If you have played with ChatGPT, you may have noticed that the same question doesn’t get the same answer. The is because for every input, there are several possible tokens that can be returned with different probabilities. Let’s say that for our original question the token “The” had a probability of 40%, the token “George” had 20%, and so on. The language model would pick a random token respecting the probabilities of each. That means that if we ask the same question a 100 times, we would expect the first token to be “The” on 40 out of the 100 answers. This process is repeated for every token, and because almost every answer is made of lots tokens, it is almost impossible to have the same answer twice.
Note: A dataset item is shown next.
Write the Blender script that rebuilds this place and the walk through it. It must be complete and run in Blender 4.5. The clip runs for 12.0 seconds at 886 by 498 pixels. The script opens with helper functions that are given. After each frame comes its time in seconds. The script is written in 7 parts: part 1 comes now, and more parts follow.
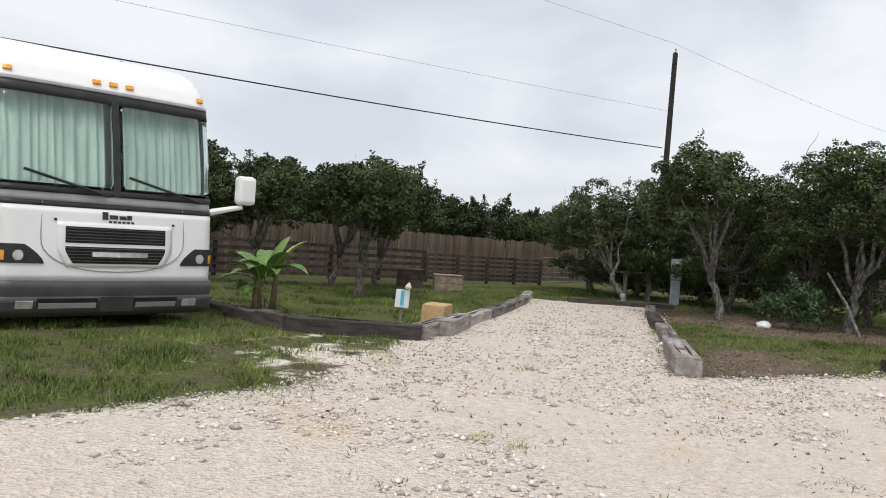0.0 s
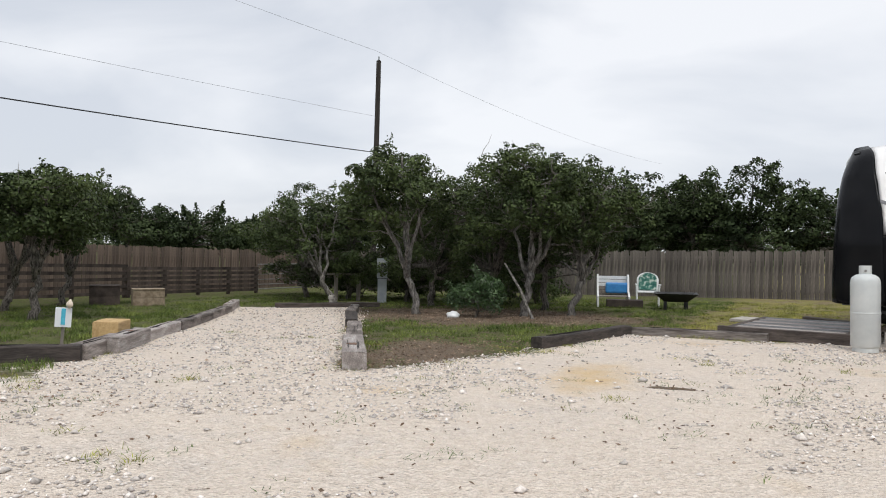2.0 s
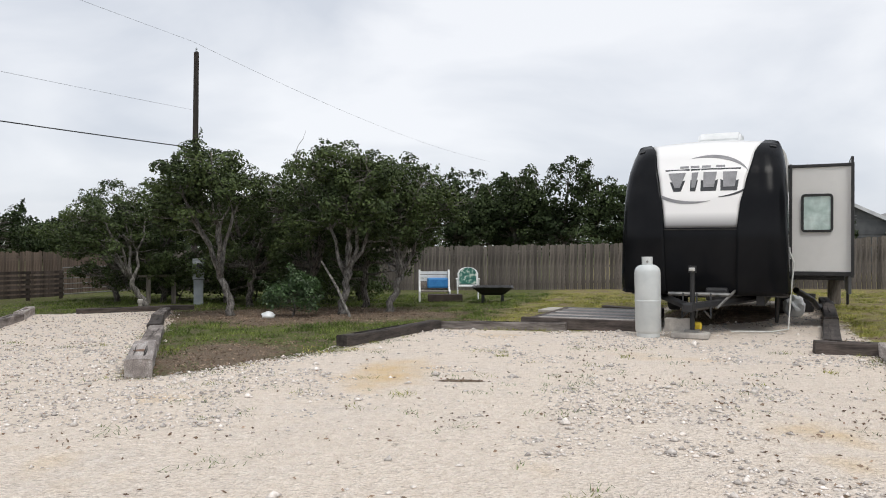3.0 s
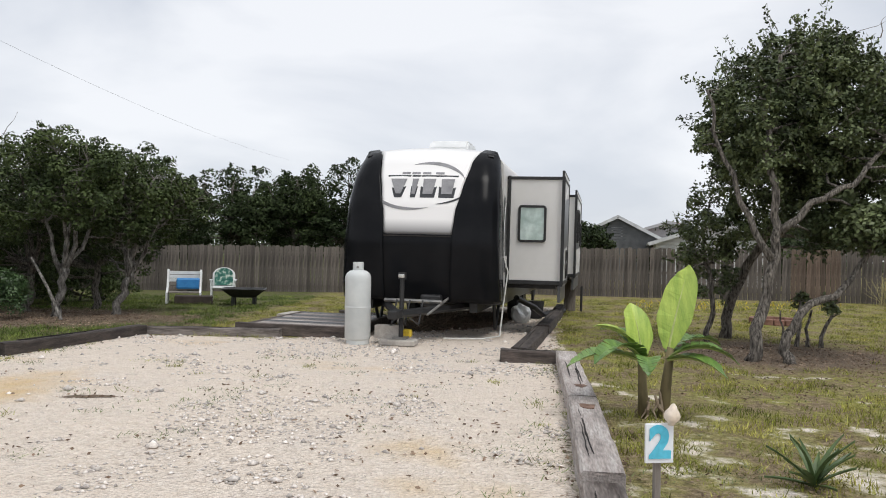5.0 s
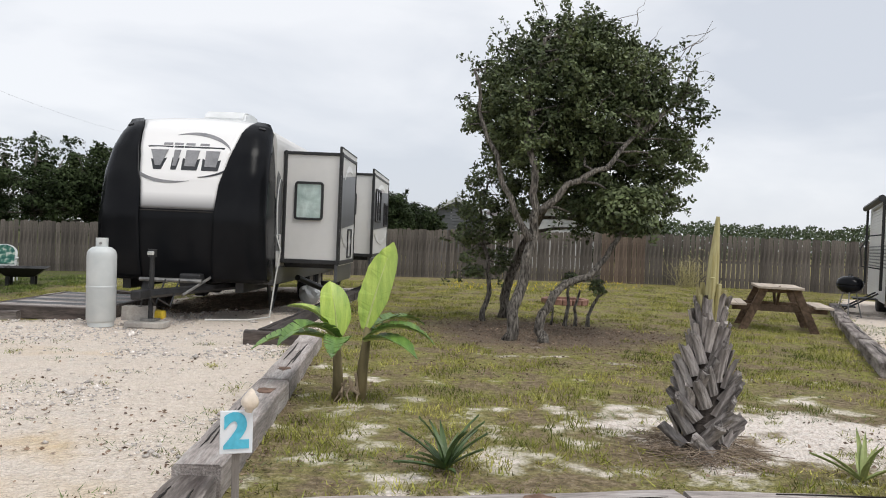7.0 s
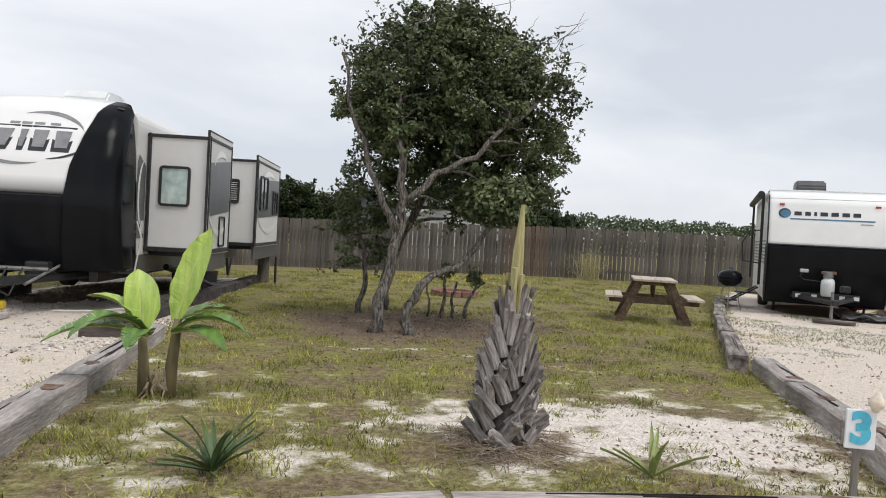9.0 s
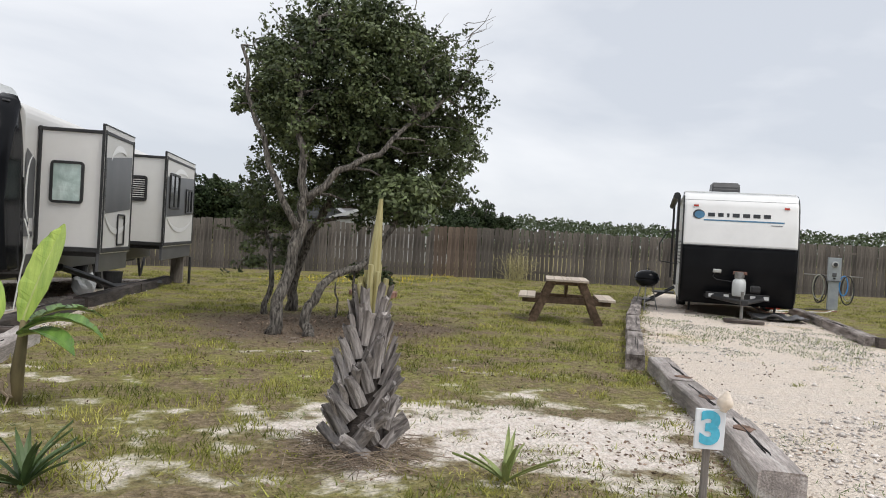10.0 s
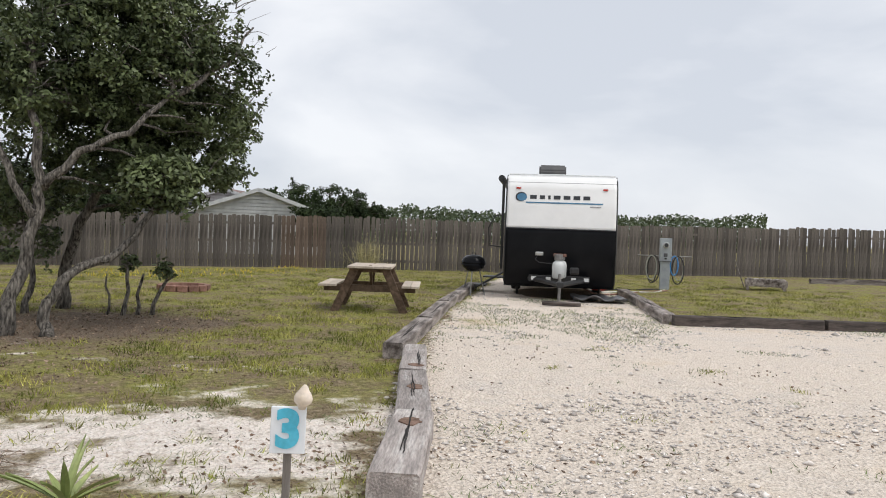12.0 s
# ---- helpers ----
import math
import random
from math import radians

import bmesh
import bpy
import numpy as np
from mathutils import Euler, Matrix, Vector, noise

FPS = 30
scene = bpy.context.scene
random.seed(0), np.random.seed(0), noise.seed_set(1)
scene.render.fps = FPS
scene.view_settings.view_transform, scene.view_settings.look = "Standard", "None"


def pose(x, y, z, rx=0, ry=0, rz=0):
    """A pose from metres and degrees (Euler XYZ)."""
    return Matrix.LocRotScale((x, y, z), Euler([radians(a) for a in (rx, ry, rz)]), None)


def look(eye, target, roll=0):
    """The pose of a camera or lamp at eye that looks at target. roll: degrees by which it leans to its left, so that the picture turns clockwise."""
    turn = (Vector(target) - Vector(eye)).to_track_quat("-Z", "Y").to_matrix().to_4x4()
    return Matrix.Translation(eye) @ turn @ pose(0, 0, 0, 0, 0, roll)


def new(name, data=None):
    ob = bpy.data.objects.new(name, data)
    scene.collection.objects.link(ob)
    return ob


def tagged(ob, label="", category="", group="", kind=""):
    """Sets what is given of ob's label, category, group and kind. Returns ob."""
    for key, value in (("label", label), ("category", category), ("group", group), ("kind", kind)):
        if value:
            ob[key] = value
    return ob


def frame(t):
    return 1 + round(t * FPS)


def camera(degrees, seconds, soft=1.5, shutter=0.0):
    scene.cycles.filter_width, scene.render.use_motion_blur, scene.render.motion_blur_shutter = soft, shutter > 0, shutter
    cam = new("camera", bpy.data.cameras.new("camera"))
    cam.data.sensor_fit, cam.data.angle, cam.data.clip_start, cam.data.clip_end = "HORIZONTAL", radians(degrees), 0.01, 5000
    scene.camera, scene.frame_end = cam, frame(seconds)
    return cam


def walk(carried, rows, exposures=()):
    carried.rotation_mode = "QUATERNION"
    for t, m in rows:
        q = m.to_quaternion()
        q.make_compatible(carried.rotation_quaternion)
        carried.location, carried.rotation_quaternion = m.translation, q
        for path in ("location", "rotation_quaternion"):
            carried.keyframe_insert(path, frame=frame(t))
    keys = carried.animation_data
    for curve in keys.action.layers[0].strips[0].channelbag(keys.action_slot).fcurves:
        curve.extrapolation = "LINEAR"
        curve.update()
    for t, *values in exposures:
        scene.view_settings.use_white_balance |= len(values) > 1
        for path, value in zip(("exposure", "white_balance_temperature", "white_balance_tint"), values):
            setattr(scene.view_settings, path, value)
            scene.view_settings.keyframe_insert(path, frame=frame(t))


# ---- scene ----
cam = camera(59.1, 12.0, soft=1.0)
METRES, EYE, TILT, LEAN, TURN = 7.4, 1.30, 0.43, -0.9, 44.4
ROWS = [
    (0.0, 0.0, 0.0, 0.0, 0.09, -1.71, -2.99),
    (0.5, 0.0321, -0.005, -0.0005, -2.58, -1.18, -2.56),
    (1.0, 0.0564, -0.0116, -0.0004, -6.78, -0.87, -1.86),
    (1.5, 0.0797, -0.0202, -0.001, -12.52, -0.72, -1.0),
    (2.0, 0.0993, -0.0262, -0.0014, -19.21, -0.76, -0.26),
    (2.5, 0.1259, -0.0351, -0.0007, -25.71, -0.88, 0.28),
    (3.0, 0.1604, -0.0457, -0.0005, -31.0, -1.02, 0.56),
    (5.0, 0.3567, -0.1188, 0.0039, -44.63, -0.84, -1.33),
    (5.5, 0.3981, -0.1439, 0.0046, -48.12, -0.55, -1.93),
    (6.0, 0.4414, -0.1697, 0.004, -51.11, -0.65, -2.14),
    (6.5, 0.481, -0.1999, 0.0027, -53.29, -1.19, -2.14),
    (7.0, 0.5149, -0.2269, 0.0018, -54.8, -1.87, -2.24),
    (9.0, 0.6078, -0.3012, 0.0018, -60.09, -2.22, -3.03),
    (9.5, 0.6361, -0.3236, 0.0006, -62.16, -1.99, -3.14),
    (10.0, 0.6679, -0.3515, 0.0002, -64.23, -1.87, -3.27),
    (10.5, 0.7073, -0.3867, -0.0004, -66.23, -1.84, -3.21),
    (11.0, 0.7505, -0.4291, -0.0022, -68.1, -1.85, -2.88),
    (11.5, 0.7917, -0.4734, -0.0037, -69.92, -1.99, -2.47),
    (12.0, 0.8292, -0.5195, -0.0034, -71.84, -2.18, -2.17),
]
walk(cam, [(t, pose(0, 0, EYE, TILT, LEAN, TURN) @ pose(METRES * x, METRES * y, METRES * z, 90 + pitch, roll, yaw)) for t, x, y, z, yaw, pitch, roll in ROWS])

# ---- world and sun ----
world = bpy.data.worlds.new("overcast_sky")
world.use_nodes = True
scene.world = world
wt = world.node_tree
wt.nodes.clear()
w_out = wt.nodes.new("ShaderNodeOutputWorld")
w_bg = wt.nodes.new("ShaderNodeBackground")
w_bg.inputs["Strength"].default_value = 1.12
w_sky = wt.nodes.new("ShaderNodeTexSky")
w_sky.sky_type = 'NISHITA'
w_sky.sun_disc = False
w_sky.sun_elevation, w_sky.sun_rotation = radians(61), radians(146)
w_co = wt.nodes.new("ShaderNodeTexCoord")
w_map = wt.nodes.new("ShaderNodeMapping")
w_map.inputs["Scale"].default_value = (1.0, 1.0, 2.6)
w_n = wt.nodes.new("ShaderNodeTexNoise")
w_n.inputs["Scale"].default_value, w_n.inputs["Detail"].default_value = 2.2, 6.0
w_n.inputs["Roughness"].default_value, w_n.inputs["Distortion"].default_value = 0.48, 0.35
w_ramp = wt.nodes.new("ShaderNodeValToRGB")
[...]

These probabilities are calculated during the training phase. The idea is that the model is given fragments of text and asked to predict the next token, which is then compared to the next token in the example that we gave. The closer the output is to the example, the less adjustments made to the network weights (a fancy word for numbers). Most of the current models are trained with a dataset called “The Pile”, which is 800GB of text scrapped from the web. Training is slow and expensive, it is estimated that it took more than a month (of GPU time) to train ChatGPT on top-of-the-line hardware.

Once the training phase is completed, you end up with a model capable of generating an output for any given input. However, most of its output is not super useful, as the model may not follow instructions, say things that are incorrect, ramble, hallucinate, etc. To make the model ready for use it goes through a phase called fine-tuning. It is at this stage that the model is “aligned” to the types of behaviors we expect, which also includes making the model less biased and “safe”.

There you have it, a simple idea that will change the way we interact with computers forever.

Intro to LLM's

Apr 13th, 2023